Before 1997, anyone holding a British passport had a right to work in Hong Kong, so there was a ready flow of expats often accompanied by their spouses, who also put their talents to use. Now work visas are required and accompanying spouse are prohibited from engaging in any work -- even charity work.
"If Hong Kong is going to take this role on as supplier of professional services to China and the region, we mustn't forget that Hong Kong is not a big place. It is, in essence, a city state. We can only produce so many talented people, so we will have to bring in people from outside," Mr Twist said.
Issues like pollution, international schools, and high rents are often cited as factors that deter some people from working in Hong Kong. Mr Twist, however, feels that Hong Kong does not face this problem alone, as many major cities around the world also have to contend with these obstacles in attracting talent.
"Hong Kong's advantage in attracting talent is that we have the China opportunity," he said. "China is seen as the 'must-have' thing on your CV. A few years ago it was the Middle East, now it is China, which a big plus in attracting quality people here."
Gemini has opened branches in Beijing, Shanghai and Guangzhou, through a joint venture, in addition to its Hong Kong and Bangkok offices to serve the Mainland market. Most of its clients are Western companies looking to place staff in Hong Kong as well as the Mainland. Like the businesses they are in, finding the right person to drive their companies forward, or in a new direction, is extremely competitive.
Classifieds or headhunter?
Ms Sajnani says that while staff recruitment through classifieds can be successful, their shortcoming is that they only target people who see the ad. "If you want to find the best people, you need to go and find them and talk to them," she said. "Waiting for them to see your ad and to come and talk to you obviously has several disadvantages."

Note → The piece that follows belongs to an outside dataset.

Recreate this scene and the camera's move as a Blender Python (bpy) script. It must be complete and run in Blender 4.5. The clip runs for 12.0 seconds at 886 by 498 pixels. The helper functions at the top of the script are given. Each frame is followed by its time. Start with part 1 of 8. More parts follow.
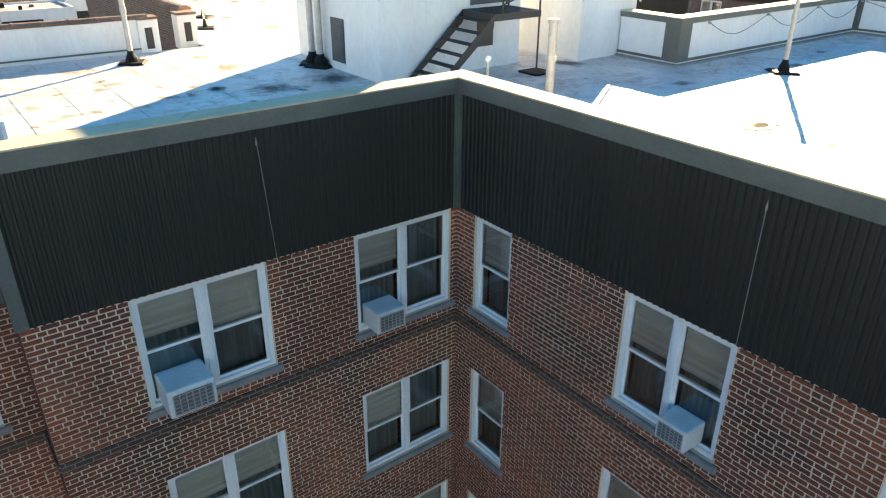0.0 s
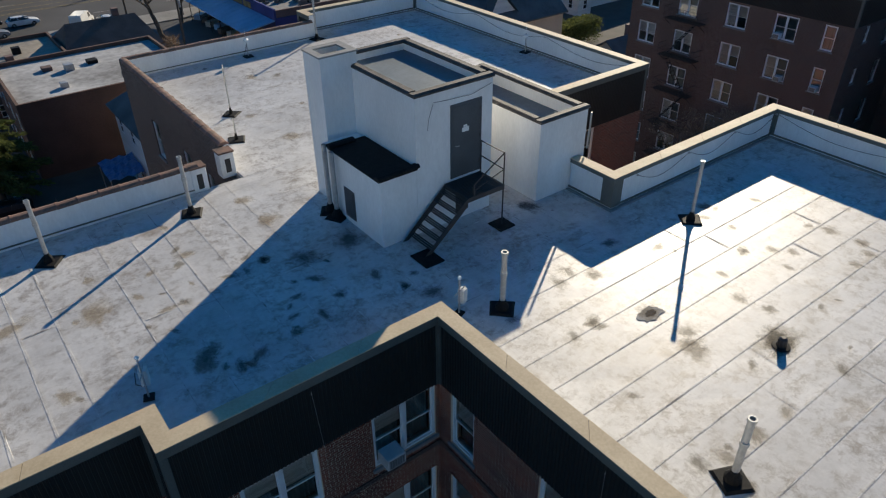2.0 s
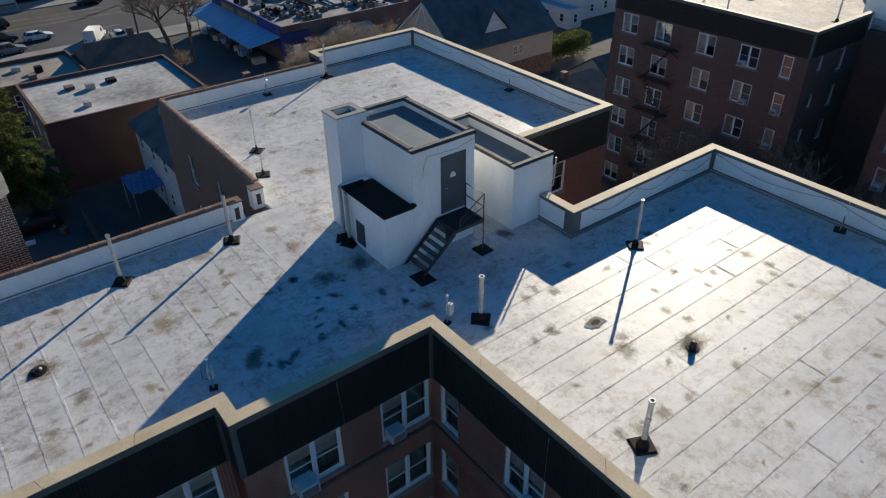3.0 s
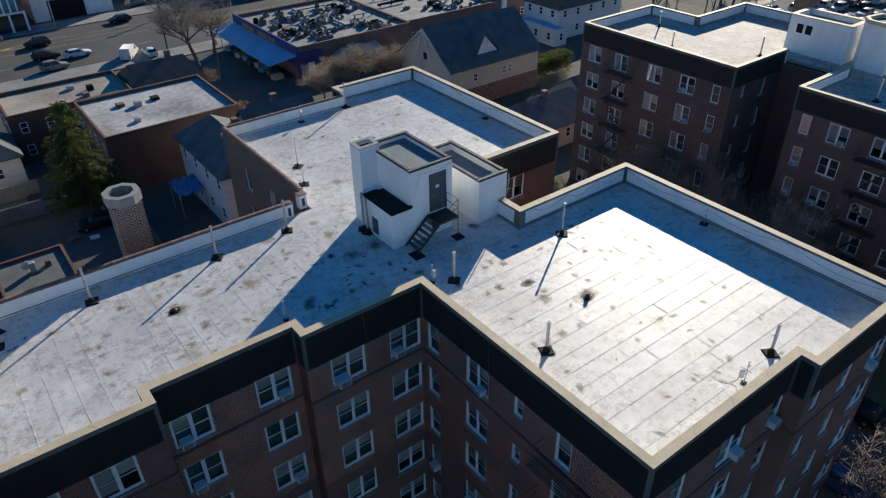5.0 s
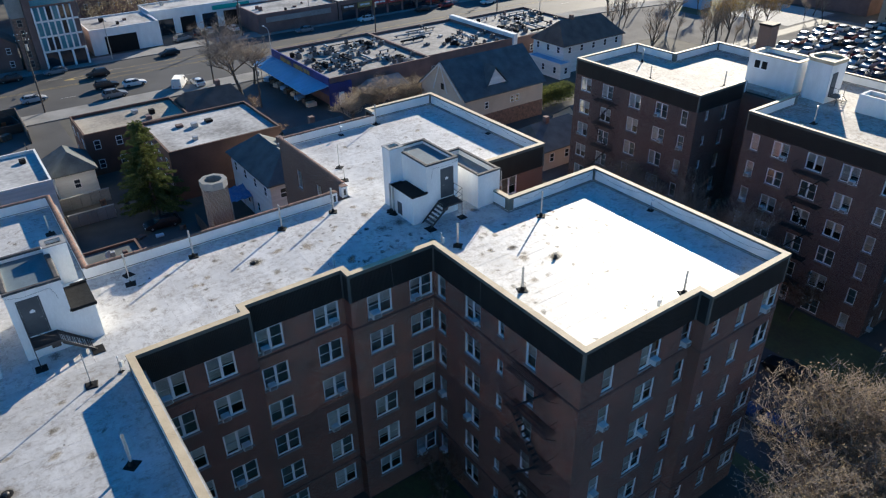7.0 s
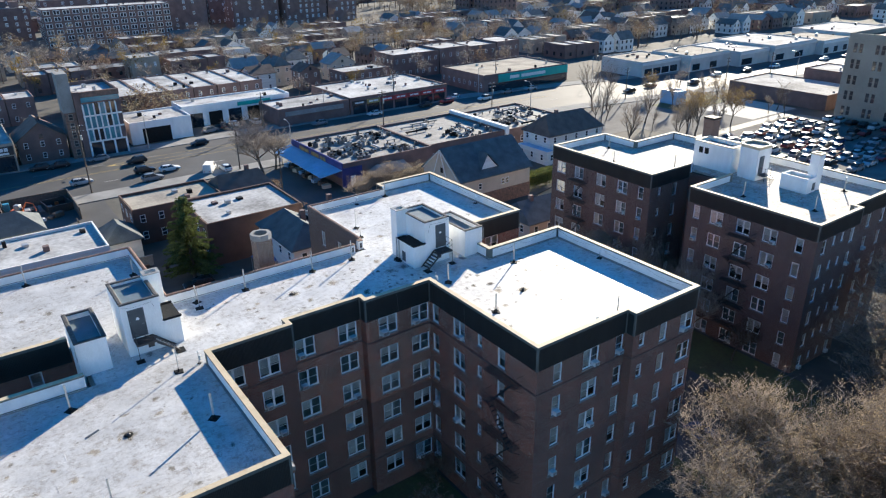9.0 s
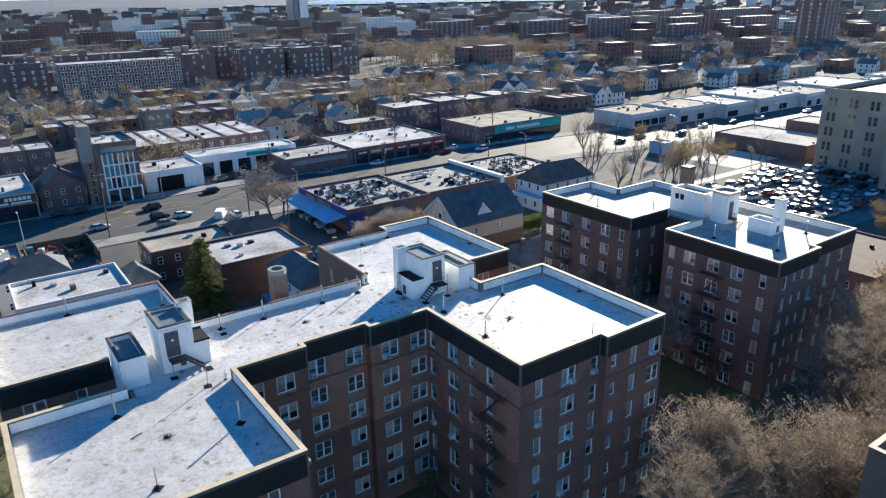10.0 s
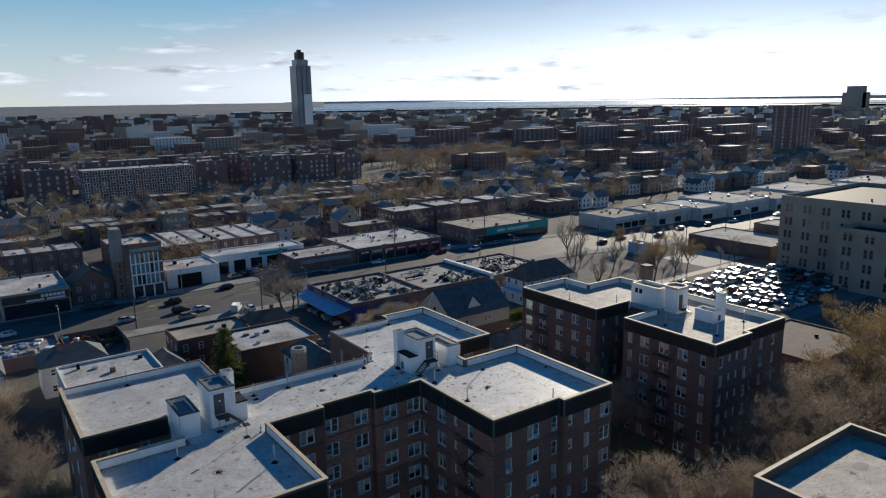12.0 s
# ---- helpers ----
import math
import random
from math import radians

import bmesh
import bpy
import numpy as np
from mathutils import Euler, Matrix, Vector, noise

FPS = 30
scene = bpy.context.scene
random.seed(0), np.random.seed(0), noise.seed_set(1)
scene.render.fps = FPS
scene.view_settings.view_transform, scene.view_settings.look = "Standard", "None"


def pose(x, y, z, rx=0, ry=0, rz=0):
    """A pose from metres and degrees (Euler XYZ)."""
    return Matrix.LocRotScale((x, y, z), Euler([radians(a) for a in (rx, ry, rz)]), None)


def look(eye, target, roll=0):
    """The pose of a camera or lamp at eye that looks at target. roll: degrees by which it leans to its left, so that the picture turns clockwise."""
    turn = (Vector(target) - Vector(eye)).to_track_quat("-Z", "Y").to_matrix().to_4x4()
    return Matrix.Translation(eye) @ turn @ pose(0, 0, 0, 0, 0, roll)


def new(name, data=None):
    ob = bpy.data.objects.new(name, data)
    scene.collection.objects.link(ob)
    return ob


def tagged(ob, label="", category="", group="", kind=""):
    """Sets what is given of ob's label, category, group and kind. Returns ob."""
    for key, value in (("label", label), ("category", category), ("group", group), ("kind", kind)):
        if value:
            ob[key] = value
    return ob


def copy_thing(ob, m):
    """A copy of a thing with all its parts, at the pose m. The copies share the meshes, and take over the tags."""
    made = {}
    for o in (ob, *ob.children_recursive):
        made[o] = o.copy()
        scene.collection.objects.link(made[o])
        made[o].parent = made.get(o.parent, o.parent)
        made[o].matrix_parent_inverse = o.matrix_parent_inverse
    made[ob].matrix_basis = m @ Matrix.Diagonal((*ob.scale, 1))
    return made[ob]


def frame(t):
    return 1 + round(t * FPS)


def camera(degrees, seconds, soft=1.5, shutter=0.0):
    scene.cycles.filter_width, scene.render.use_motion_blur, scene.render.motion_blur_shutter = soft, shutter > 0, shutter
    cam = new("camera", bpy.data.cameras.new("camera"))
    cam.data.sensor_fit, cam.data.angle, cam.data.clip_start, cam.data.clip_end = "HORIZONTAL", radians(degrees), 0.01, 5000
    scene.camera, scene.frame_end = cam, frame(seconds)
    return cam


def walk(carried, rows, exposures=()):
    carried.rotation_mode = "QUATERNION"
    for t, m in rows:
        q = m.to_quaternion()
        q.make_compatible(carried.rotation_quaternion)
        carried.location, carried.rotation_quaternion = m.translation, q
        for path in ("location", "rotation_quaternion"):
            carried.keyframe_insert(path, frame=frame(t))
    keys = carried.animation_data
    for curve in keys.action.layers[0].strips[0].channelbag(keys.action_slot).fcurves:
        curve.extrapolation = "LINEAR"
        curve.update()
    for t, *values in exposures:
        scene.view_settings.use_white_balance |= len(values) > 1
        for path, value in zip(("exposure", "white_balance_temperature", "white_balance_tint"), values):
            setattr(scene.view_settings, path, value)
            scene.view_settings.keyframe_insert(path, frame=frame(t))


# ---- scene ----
cam = camera(64.5, 12.0, soft=1.2)
PATH = [
    (0, (0.032, -0.103, 21.083), (1.119, 1.332, 20.21), 0.3),
    (0.5, (0.14, -0.265, 23.015), (1.204, 1.144, 22.074), -0.2),
    (1, (0.059, -0.458, 24.928), (1.102, 0.927, 23.932), -0.4),
    (1.5, (-0.123, -0.885, 26.908), (0.897, 0.473, 25.853), -0.6),
    (2, (-0.75, -1.775, 28.872), (0.253, -0.444, 27.768), -0.6),
    (2.5, (-1.713, -3.181, 30.676), (-0.711, -1.856, 29.563), -0.6),
    (3, (-2.851, -4.975, 32.417), (-1.847, -3.648, 31.308), -0.7),
    (5, (-8.734, -14.113, 38.801), (-7.737, -12.781, 37.691), -0.8),
    (5.5, (-10.442, -16.677, 39.839), (-9.453, -15.334, 38.736), -0.8),
    (6, (-12.108, -19.275, 40.722), (-11.126, -17.915, 39.633), -0.9),
    (6.5, (-13.862, -21.855, 41.537), (-12.881, -20.477, 40.47), -0.9),
    (8.5, (-21.514, -33.862, 44.855), (-20.483, -32.385, 43.985), -1.1),
    (9, (-23.501, -37.067, 45.735), (-22.453, -35.568, 44.926), -1.0),
    (9.5, (-25.545, -40.41, 46.684), (-24.481, -38.89, 45.938), -1.0),
    (10, (-27.74, -43.861, 47.641), (-26.662, -42.321, 46.959), -1.0),
    (10.5, (-30.031, -47.418, 48.616), (-28.937, -45.861, 47.999), -1.0),
    (11, (-32.311, -51.11, 49.685), (-31.204, -49.537, 49.134), -1.0),
    (11.5, (-34.63, -54.705, 50.735), (-33.51, -53.12, 50.252), -0.9),
    (12, (-36.867, -58.464, 51.648), (-35.737, -56.866, 51.235), -0.9),
]
EXPOSURES = [(0.0, 2.55, 8300, 10), (0.2, 2.3, 8000, 10), (0.45, 1.25, 6650, 10), (1.0, 0.58, 6200, 10), (1.5, 0.53, 6080, 10), (3.0, 0.53, 5800, 10), (5.5, 0.72, 5550, 10), (6.5, 0.98, 5550, 10), (8.5, 1.47, 5600, 10), (9.5, 1.6, 5600, 10), (10.5, 1.3, 5500, 10), (11.0, 0.86, 5450, 10), (12.0, 0.31, 5700, 10)]
walk(cam, [(t, look(eye, aim, roll)) for t, eye, aim, roll in PATH], EXPOSURES)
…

Among these is time. Instead of meeting 35 candidates, a headhunter can narrow the list down to five. Also, email makes it very easy for anyone to attach their CV and cast it out in the hope of getting a bite. "A headhunter narrows it down by finding out what a client wants, and what they want their new recruit to achieve," she said.

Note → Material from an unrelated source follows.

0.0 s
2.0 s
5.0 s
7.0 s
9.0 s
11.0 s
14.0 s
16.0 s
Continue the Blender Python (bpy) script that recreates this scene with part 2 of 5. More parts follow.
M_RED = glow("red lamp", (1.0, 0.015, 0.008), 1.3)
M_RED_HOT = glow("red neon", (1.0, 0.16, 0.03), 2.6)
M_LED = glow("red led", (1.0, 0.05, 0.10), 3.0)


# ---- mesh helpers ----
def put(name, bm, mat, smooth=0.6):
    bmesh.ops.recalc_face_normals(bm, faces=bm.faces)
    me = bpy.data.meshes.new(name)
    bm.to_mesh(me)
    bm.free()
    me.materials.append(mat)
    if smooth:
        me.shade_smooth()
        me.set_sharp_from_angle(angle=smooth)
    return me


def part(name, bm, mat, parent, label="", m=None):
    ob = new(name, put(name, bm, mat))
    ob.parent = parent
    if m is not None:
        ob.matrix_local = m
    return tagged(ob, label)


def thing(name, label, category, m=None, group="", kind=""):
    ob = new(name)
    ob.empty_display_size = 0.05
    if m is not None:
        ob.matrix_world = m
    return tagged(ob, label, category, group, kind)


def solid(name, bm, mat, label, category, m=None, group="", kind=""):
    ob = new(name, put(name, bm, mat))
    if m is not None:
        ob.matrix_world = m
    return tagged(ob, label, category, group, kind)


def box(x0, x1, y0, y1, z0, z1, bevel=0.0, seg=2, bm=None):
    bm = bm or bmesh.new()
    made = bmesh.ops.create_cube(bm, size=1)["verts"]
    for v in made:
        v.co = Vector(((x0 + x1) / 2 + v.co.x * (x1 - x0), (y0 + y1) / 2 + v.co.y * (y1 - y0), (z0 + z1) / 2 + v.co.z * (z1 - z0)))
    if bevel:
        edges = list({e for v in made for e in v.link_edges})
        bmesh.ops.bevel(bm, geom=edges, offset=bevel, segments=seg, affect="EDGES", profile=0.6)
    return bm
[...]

Maintaining good relations with both the clients and applicants that Gemini serves is extremely important, because, as Mr Twist points out: "today's applicant can be tomorrow's client." But how does he find the talent in the first place?
Besides mining the company's database, his staff also need to keep their finger on the pulse of career changes in Hong Kong to allow them to inform potential candidates about job opportunities. Unlike tele-marketers, who are often dispatched with a few gruff words, cold calls from headhunters are generally welcomed.
"In Hong Kong, people are very receptive to opportunities. If there is an opportunity in it for them, they will listen to you. In other countries, they are not so receptive, but China is becoming more like Hong Kong in this regard," he said.
"Most of the time, even people at a very high level, are very helpful because they are thinking if they help this headhunter there will be something in it for them," Ms Sajnani said. "This is very helpful to build up future networks and contacts for both the executives and ourselves if they ever come looking for a job, or if we are looking for the right candidate. That is how we always recruit the best person for the job."